_Information shown_
· · ·

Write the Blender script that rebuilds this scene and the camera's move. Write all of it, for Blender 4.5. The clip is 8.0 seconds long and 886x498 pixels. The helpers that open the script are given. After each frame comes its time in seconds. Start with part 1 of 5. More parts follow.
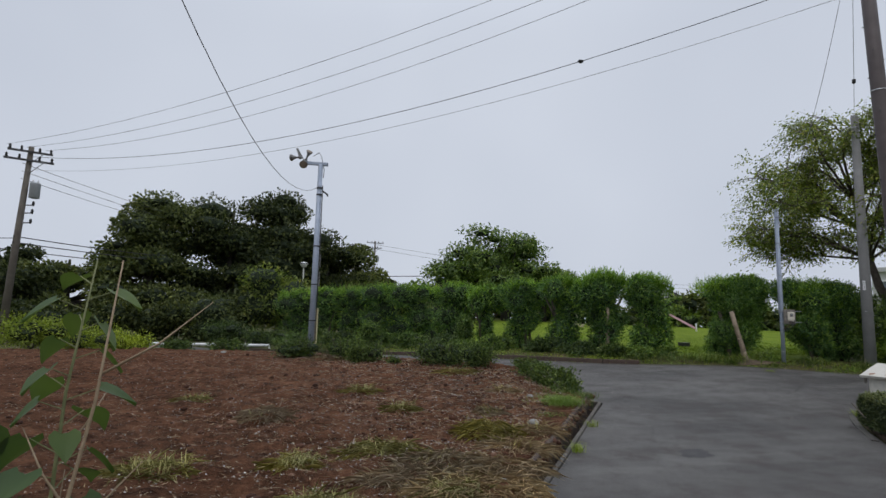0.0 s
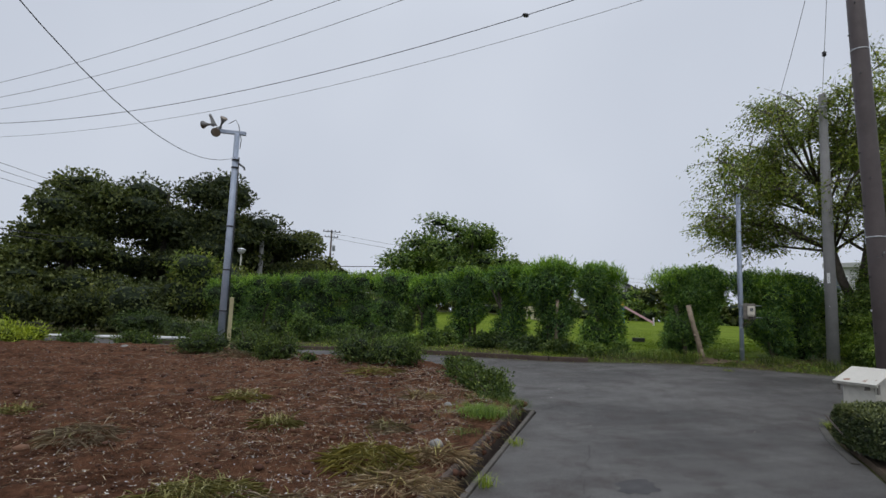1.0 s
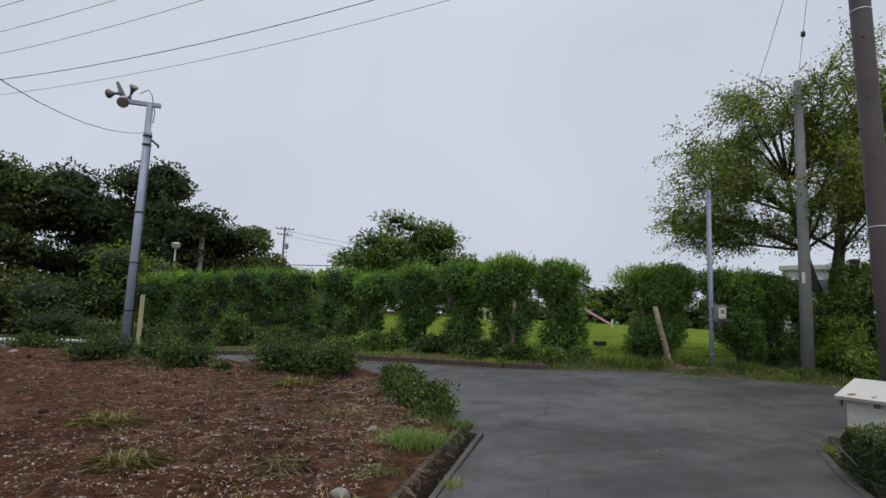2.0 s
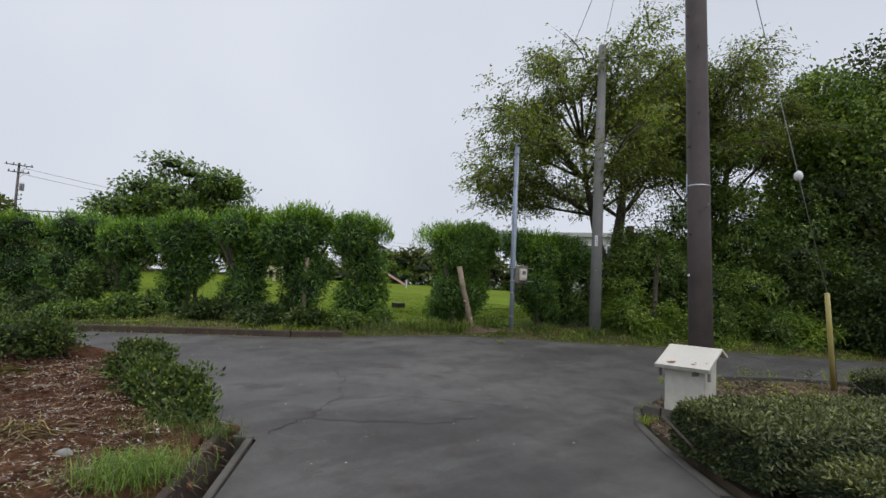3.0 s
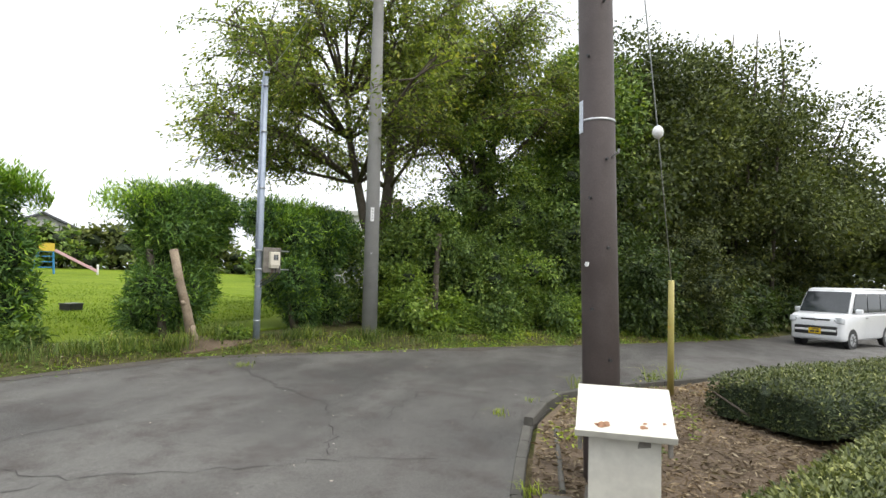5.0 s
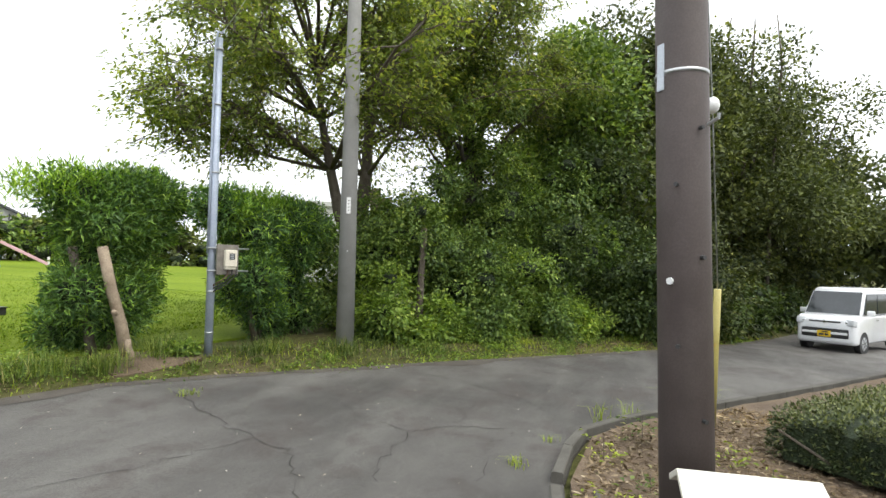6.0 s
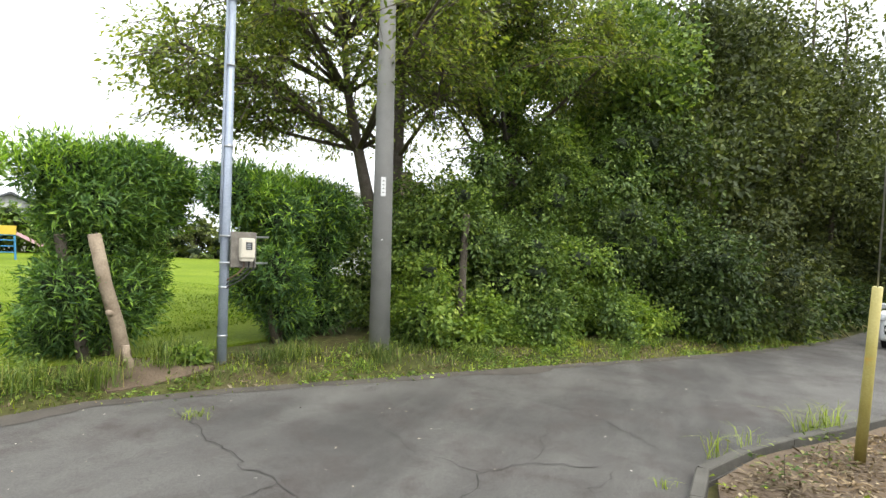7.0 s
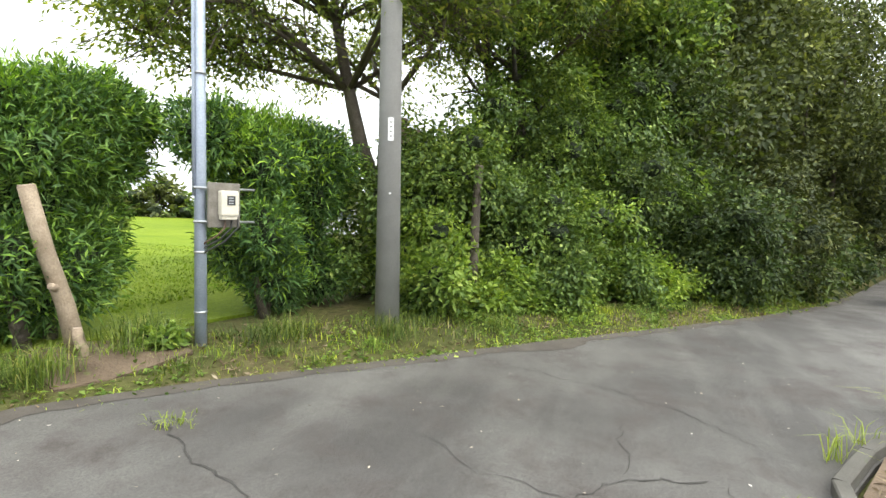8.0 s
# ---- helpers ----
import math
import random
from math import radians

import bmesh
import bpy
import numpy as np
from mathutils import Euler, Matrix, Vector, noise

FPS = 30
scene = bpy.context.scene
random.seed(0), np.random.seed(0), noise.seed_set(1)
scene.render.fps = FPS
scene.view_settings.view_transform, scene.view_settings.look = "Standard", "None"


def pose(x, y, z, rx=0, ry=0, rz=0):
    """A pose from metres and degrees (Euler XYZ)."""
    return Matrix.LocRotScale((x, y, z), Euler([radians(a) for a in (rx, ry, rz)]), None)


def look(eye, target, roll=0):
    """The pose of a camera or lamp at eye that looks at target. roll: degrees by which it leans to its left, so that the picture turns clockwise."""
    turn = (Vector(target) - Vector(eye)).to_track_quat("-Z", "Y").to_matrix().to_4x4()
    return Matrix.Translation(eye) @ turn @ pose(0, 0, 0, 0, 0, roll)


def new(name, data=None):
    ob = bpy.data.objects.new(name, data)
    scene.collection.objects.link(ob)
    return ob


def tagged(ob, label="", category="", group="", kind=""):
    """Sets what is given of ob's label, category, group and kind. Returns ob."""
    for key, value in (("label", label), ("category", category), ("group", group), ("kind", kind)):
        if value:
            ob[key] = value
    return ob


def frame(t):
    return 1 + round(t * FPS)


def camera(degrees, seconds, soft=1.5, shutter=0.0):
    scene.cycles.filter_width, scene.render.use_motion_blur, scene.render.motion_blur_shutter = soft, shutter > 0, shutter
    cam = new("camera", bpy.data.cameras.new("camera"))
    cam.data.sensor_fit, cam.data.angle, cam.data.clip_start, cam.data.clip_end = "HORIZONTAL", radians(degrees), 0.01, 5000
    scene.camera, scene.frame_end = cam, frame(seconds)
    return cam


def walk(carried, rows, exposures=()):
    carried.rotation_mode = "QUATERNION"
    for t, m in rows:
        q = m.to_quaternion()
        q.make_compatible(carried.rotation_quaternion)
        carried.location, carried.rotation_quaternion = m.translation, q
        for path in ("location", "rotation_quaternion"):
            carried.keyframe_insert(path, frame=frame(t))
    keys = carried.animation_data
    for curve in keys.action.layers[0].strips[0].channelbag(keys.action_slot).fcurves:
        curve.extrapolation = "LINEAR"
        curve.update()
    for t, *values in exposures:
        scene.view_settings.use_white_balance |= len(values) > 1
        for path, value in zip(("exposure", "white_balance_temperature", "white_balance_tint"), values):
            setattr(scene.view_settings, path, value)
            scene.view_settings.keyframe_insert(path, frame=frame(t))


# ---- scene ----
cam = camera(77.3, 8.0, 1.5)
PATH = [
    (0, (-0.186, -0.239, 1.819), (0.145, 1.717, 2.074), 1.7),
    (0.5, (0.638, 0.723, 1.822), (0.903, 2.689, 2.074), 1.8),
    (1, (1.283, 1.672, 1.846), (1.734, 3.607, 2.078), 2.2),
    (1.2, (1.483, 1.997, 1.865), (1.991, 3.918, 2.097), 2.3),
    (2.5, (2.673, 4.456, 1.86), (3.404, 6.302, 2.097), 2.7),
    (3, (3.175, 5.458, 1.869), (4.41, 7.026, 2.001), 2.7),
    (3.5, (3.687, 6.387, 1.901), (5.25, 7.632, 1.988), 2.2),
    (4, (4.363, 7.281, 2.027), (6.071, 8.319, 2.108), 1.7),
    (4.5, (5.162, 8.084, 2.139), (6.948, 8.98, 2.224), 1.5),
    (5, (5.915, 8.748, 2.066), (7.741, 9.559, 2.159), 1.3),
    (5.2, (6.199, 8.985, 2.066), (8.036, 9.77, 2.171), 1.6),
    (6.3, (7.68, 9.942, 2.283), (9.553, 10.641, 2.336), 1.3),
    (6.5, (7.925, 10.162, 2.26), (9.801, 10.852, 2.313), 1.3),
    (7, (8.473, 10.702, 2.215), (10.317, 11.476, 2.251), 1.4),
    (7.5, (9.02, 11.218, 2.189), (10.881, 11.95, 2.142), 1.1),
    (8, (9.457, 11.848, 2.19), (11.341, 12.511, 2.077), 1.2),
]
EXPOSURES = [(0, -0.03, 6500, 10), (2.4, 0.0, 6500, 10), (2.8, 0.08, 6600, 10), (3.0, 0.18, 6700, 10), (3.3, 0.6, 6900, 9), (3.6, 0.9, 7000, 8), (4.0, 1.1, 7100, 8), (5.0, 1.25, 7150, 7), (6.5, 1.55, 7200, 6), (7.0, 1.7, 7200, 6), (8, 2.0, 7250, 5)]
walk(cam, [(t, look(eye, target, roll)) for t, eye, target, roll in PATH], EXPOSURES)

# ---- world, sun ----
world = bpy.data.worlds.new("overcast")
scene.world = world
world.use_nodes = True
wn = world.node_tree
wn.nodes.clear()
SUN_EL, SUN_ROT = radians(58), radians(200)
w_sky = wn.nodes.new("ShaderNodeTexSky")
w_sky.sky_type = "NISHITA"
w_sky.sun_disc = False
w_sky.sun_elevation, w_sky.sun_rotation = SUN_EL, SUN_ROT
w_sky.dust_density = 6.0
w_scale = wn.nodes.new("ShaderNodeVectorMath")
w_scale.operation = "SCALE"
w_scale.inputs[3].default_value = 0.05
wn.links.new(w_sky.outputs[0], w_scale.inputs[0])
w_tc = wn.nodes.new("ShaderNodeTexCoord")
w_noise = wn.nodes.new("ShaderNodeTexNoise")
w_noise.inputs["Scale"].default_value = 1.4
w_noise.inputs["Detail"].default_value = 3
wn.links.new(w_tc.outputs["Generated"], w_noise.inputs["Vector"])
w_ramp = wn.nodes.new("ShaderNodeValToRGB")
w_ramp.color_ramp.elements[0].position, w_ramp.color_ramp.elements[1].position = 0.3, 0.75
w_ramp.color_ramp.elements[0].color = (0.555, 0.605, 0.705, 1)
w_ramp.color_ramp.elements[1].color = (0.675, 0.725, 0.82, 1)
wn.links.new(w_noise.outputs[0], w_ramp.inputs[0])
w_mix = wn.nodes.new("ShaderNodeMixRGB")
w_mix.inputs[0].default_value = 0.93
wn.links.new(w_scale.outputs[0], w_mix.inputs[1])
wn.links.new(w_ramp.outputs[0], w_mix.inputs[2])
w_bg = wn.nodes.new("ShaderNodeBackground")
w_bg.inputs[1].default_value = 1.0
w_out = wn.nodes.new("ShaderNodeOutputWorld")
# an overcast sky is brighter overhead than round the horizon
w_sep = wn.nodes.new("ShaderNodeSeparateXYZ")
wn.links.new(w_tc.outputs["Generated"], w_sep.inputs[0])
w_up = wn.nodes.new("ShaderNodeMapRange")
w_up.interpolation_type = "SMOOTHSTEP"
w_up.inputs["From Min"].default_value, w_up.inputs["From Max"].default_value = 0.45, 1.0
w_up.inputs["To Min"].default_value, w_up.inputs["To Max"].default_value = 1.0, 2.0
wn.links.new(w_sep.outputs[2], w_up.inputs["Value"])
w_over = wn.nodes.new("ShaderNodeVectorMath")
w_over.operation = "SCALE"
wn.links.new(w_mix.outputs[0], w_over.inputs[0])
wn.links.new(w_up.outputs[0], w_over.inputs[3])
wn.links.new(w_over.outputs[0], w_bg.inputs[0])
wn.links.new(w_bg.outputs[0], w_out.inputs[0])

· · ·

_Short problem_
Provide an exact reproduction of only those lines that start at the line containing "return 1 + round(t * FPS)" and end at the line containing "for path, value", inclusive.

_Exercise solution_
    return 1 + round(t * FPS)


def camera(degrees, seconds, soft=1.5, shutter=0.0):
    scene.cycles.filter_width, scene.render.use_motion_blur, scene.render.motion_blur_shutter = soft, shutter > 0, shutter
    cam = new("camera", bpy.data.cameras.new("camera"))
    cam.data.sensor_fit, cam.data.angle, cam.data.clip_start, cam.data.clip_end = "HORIZONTAL", radians(degrees), 0.01, 5000
    scene.camera, scene.frame_end = cam, frame(seconds)
    return cam


def walk(carried, rows, exposures=()):
    carried.rotation_mode = "QUATERNION"
    for t, m in rows:
        q = m.to_quaternion()
        q.make_compatible(carried.rotation_quaternion)
        carried.location, carried.rotation_quaternion = m.translation, q
        for path in ("location", "rotation_quaternion"):
            carried.keyframe_insert(path, frame=frame(t))
    keys = carried.animation_data
    for curve in keys.action.layers[0].strips[0].channelbag(keys.action_slot).fcurves:
        curve.extrapolation = "LINEAR"
        curve.update()
    for t, *values in exposures:
        scene.view_settings.use_white_balance |= len(values) > 1
        for path, value in zip(("exposure", "white_balance_temperature", "white_balance_tint"), values):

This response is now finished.